The DOE’s abrupt enforcement of a law that was not previously enforced forced ECOT out of business and 12,000 students out of school.
The murky history of ECOT is that it started in 2000 with a generous enrollment reimbursement policy: it would be paid the regular state per-pupil reimbursement for every student it enrolled. Along the way, ECOT’s founder and behind-the-scenes string-puller Bill Lager lavished campaigned contributions on the Republican lawmakers who enabled this very generous arrangement.
Brick-and-mortar schools had to document that children were in class to qualify for the full-time payment based on 920 hours; the Electronic Classroom of Tomorrow was under no such requirement.
Without official warning of its new expectations, in 2016 the ODE decided to demand proof of “participation” by ECOT students, after years of accepting simple enrollment.

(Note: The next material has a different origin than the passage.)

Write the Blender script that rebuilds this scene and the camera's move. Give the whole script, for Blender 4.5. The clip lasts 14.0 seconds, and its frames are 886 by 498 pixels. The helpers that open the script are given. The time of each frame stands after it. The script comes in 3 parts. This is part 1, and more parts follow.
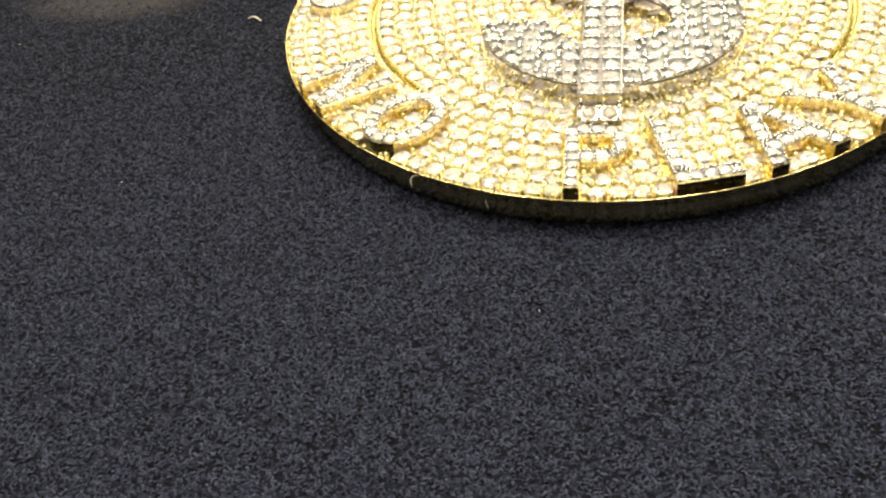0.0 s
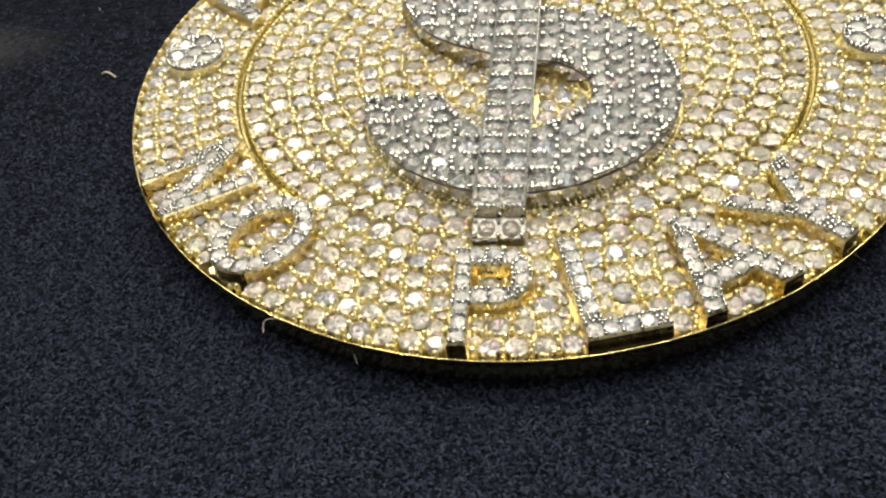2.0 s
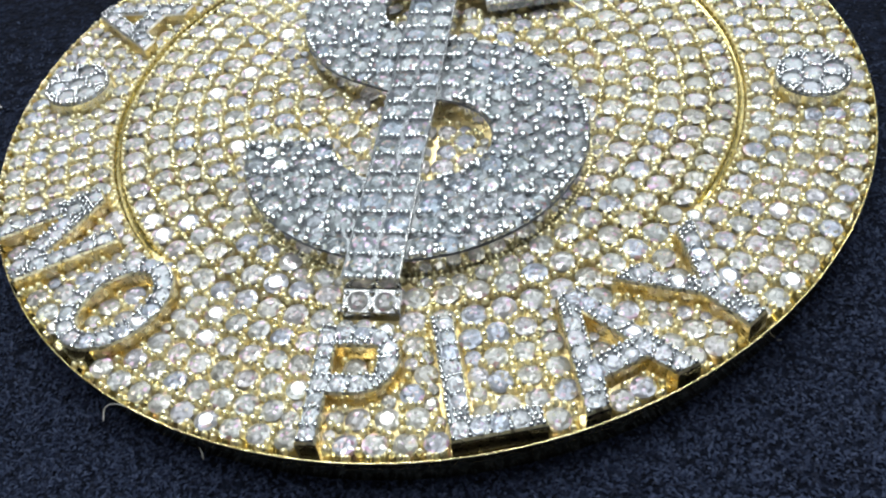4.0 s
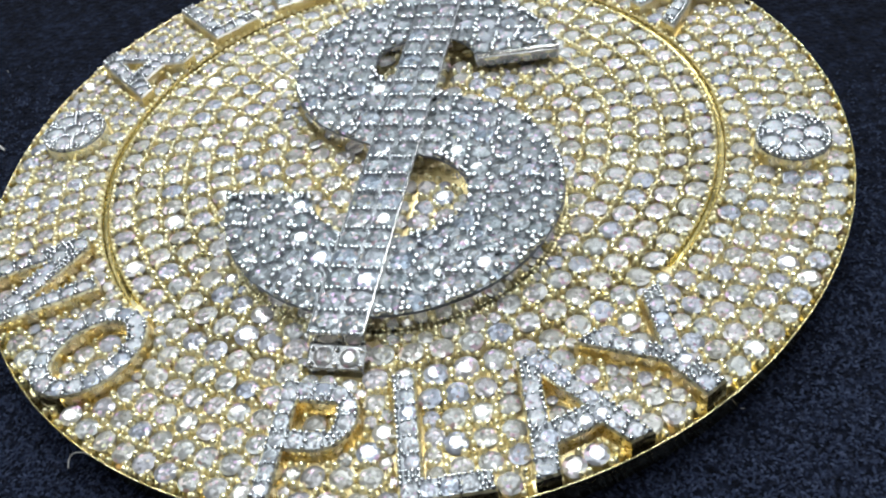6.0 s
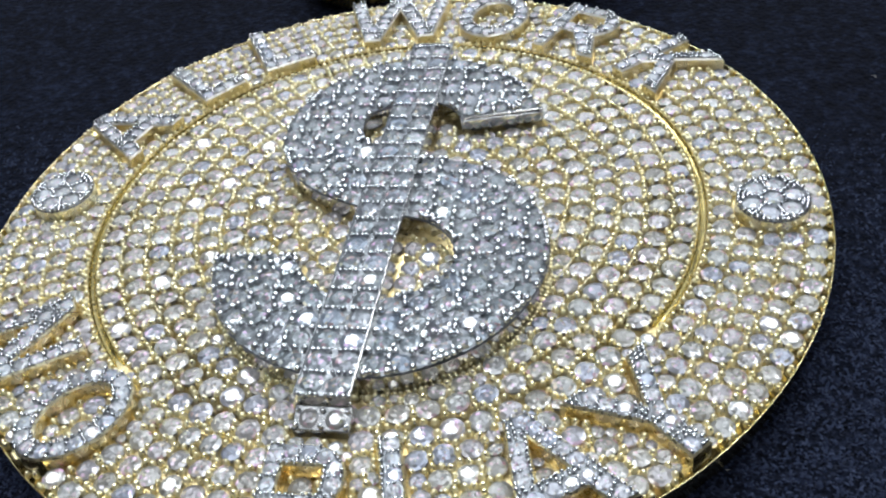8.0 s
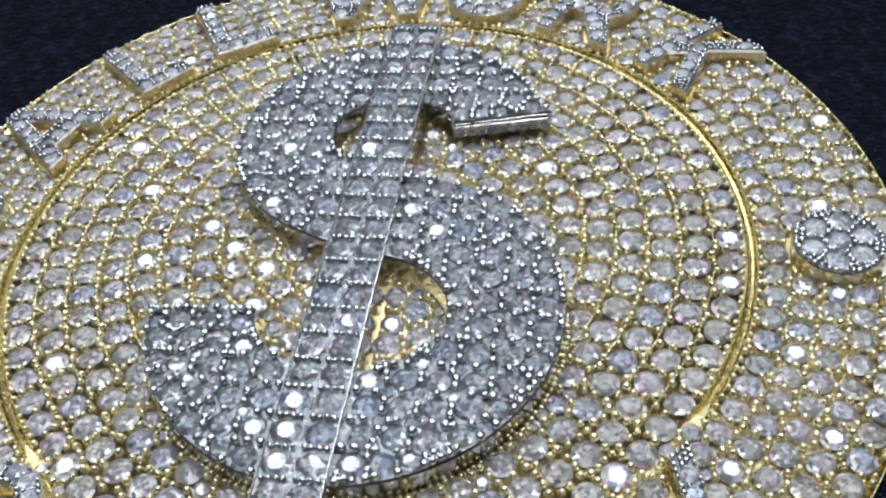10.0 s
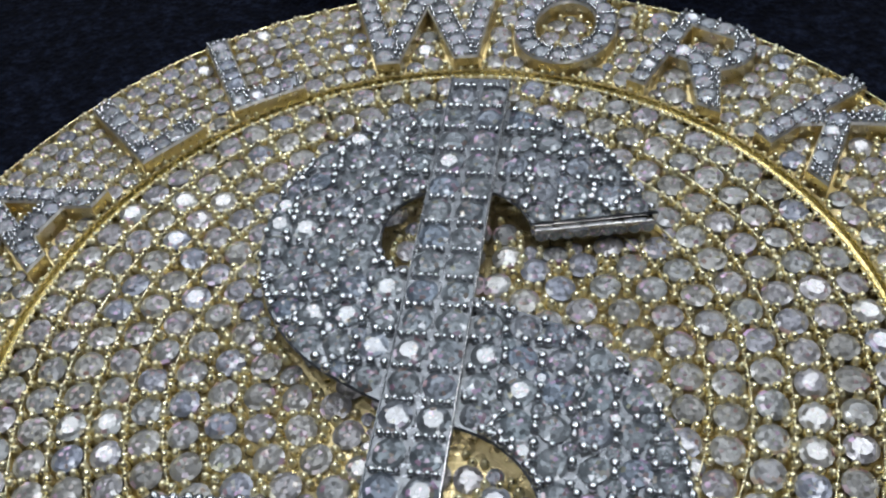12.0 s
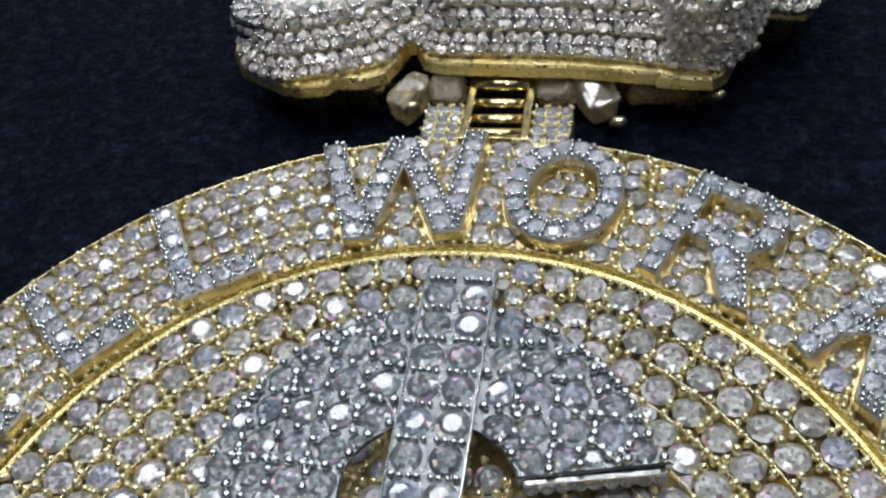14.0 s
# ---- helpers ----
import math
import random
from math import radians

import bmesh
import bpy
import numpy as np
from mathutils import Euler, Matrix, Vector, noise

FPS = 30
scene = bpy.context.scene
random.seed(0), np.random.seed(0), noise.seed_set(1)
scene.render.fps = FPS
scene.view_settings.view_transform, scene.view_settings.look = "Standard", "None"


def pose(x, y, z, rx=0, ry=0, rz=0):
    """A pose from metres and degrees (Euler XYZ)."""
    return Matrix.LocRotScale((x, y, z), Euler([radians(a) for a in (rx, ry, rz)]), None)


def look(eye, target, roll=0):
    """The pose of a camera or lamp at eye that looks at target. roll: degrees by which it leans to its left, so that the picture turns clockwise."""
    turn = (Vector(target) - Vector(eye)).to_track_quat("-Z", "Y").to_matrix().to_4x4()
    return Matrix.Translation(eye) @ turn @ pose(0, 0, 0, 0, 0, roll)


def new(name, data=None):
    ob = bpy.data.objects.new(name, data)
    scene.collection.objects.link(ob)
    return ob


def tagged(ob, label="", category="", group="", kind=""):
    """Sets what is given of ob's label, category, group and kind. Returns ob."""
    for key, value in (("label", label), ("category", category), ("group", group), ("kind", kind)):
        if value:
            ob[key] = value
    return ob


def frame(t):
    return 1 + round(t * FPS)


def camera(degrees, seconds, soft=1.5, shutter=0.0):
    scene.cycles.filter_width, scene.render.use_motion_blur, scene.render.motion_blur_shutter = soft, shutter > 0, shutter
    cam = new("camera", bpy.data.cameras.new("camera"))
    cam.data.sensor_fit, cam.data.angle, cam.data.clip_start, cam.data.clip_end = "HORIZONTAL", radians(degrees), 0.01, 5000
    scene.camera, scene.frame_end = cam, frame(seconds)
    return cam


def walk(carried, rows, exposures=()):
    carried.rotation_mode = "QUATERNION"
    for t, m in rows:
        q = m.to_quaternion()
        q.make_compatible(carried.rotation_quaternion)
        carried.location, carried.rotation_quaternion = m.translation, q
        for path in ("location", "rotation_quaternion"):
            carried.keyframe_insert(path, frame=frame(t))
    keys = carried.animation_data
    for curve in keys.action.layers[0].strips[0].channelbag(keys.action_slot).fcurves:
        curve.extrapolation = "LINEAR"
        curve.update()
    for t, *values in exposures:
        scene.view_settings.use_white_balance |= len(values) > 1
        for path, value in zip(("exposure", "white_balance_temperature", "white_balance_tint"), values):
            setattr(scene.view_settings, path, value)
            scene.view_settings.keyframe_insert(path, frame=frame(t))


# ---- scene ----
cam = camera(48.50, 14.0, soft=2.25)
from mathutils import geometry

MM = 0.001
PATH = [  # seconds; eye in mm; yaw, pitch, roll in degrees
    (0.0, 2.63, -127.00, 67.65, 13.66, -41.56, -8.13),
    (0.5, 4.12, -116.43, 69.58, 14.19, -43.35, -9.20),
    (1.0, 6.06, -107.90, 69.05, 13.60, -44.13, -9.33),
    (1.5, 7.39, -100.08, 66.94, 12.48, -44.81, -8.39),
    (2.0, 9.03, -96.01, 66.66, 12.54, -45.30, -8.69),
    (2.5, 10.35, -91.83, 65.60, 12.48, -45.72, -8.73),
    (3.0, 11.95, -89.26, 64.99, 12.69, -46.02, -9.02),
    (3.2, 13.58, -87.40, 64.87, 12.76, -46.40, -9.07),
    (5.3, 25.96, -78.80, 64.28, 17.74, -46.50, -11.13),
    (5.5, 25.98, -79.01, 64.60, 17.59, -45.99, -10.87),
    (6.0, 26.73, -79.25, 65.98, 17.44, -44.65, -10.64),
    (6.5, 27.12, -80.41, 67.16, 16.94, -42.85, -10.31),
    (7.0, 27.15, -81.87, 68.14, 16.43, -41.74, -9.87),
    (7.5, 27.59, -82.16, 68.99, 15.88, -41.23, -9.41),
    (7.7, 27.27, -81.39, 68.30, 15.68, -41.32, -9.40),
    (9.8, 22.46, -62.02, 61.30, 13.94, -44.98, -7.91),
    (10.0, 21.14, -59.25, 61.36, 13.94, -45.74, -7.96),
    (10.5, 18.95, -53.65, 60.68, 14.32, -46.87, -8.18),
    (11.0, 16.64, -48.41, 59.95, 14.93, -48.02, -8.40),
    (11.5, 14.24, -41.13, 59.35, 15.36, -48.95, -8.59),
    (12.0, 12.45, -35.30, 58.57, 15.91, -49.89, -9.07),
    (12.5, 12.20, -29.34, 57.48, 16.55, -50.89, -9.71),
    (13.0, 12.53, -25.12, 58.35, 17.17, -50.89, -10.33),
    (13.5, 12.32, -18.63, 58.30, 17.75, -50.61, -10.99),
    (14.0, 12.92, -14.01, 58.78, 18.26, -49.99, -11.69),
]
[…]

In its ruling this week, the Supreme Court pointed to the plain language of Ohio law, which says: “Each internet- or computer-based community school shall keep an accurate record of each individual student’s participation in learning opportunities each day. The record shall be kept in such a manner that the information contained within it easily can be submitted to the department of education, upon request by the department or the auditor of state.”
Two justices pointed out that Ohio laws conflict, there were no regulations for quantifying the “participation” of online students comparable to the way enrollment is used to quantify the participation of students in bricks-and-mortar schools. Besides, it is inherent in at-home study that students learn on their own, not in controlled settings.
Why the ODE never previously enforced this law is a question that our lawmakers and Gov. John Kasich should answer.
ECOT deserves a share of the blame. It let down its own staff and students. Amazingly, a school calling itself the “electronic classroom of tomorrow” didn’t have data to quantify the time that its students put into their online, at-home education.
ECOT got what it deserved — rough justice.